The interior of the house was always dark but also perpetually comforting. Numerous details have been committed to memory: the deep shag carpet; the ghostly curtains that diffused the light in the unused living room; the loud mechanical noises of their ancient central air system; the front door with the knob in the middle (to this day an anomaly never explained); the numerous books on my grandparents' two icons, Tom Landry and the Kennedys; glass-and-brass end tables that still appeared untouched after 25 years; the cabinet where they kept the games.

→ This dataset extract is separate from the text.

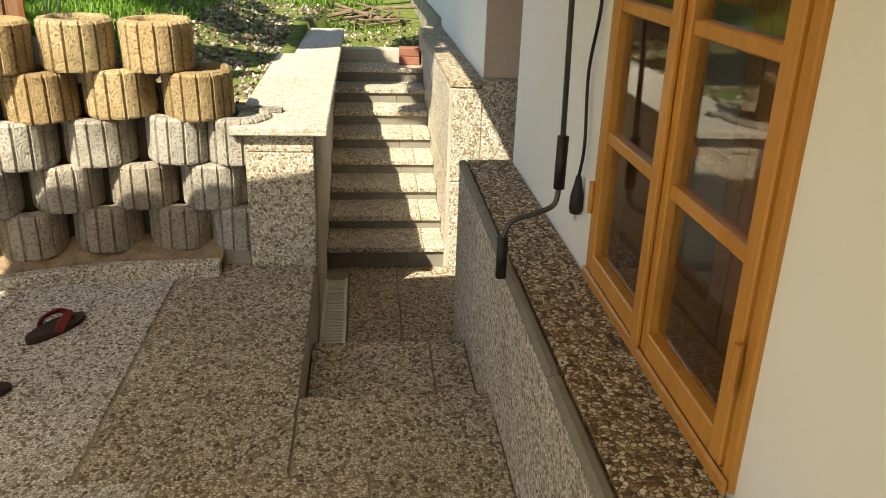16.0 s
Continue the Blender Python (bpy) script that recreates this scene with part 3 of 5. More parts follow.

The games are one thing that I really miss now that Granddad has passed on and Nanny is trapped in her motionless body in a rest home, the victim of two very nasty strokes. My grandparents were fanatical about games: Uno, Poker, Blackjack, Bingo, Mexican Train, just about anything in the Hoyle manual, and, of course, Old Maid. They had several sets of Old Maid cards, from an indiscernible decade, with very dated artwork on them. Always bent and pliable from years of use, they played an important factor in many nights at Nanny and Granddad's. Mexican Train will forever be etched in my memory as the last game my Granddad played the last Thanksgiving our family had together at their house, as he looked to be wasting away from his then-undiagnosed ALS and extremely tired from having to endure several bypass surgeries weeks before. Nothing ever kept that man away from a good game.
I don't think my mind has fully adjusted to the fact that a certain part of my life has ended and will never be experienced again. But I hope I will understand it someday.
It is better to go to a house of mourning than to go to a house of feasting, for death is the destiny of every man; the living should take this to heart.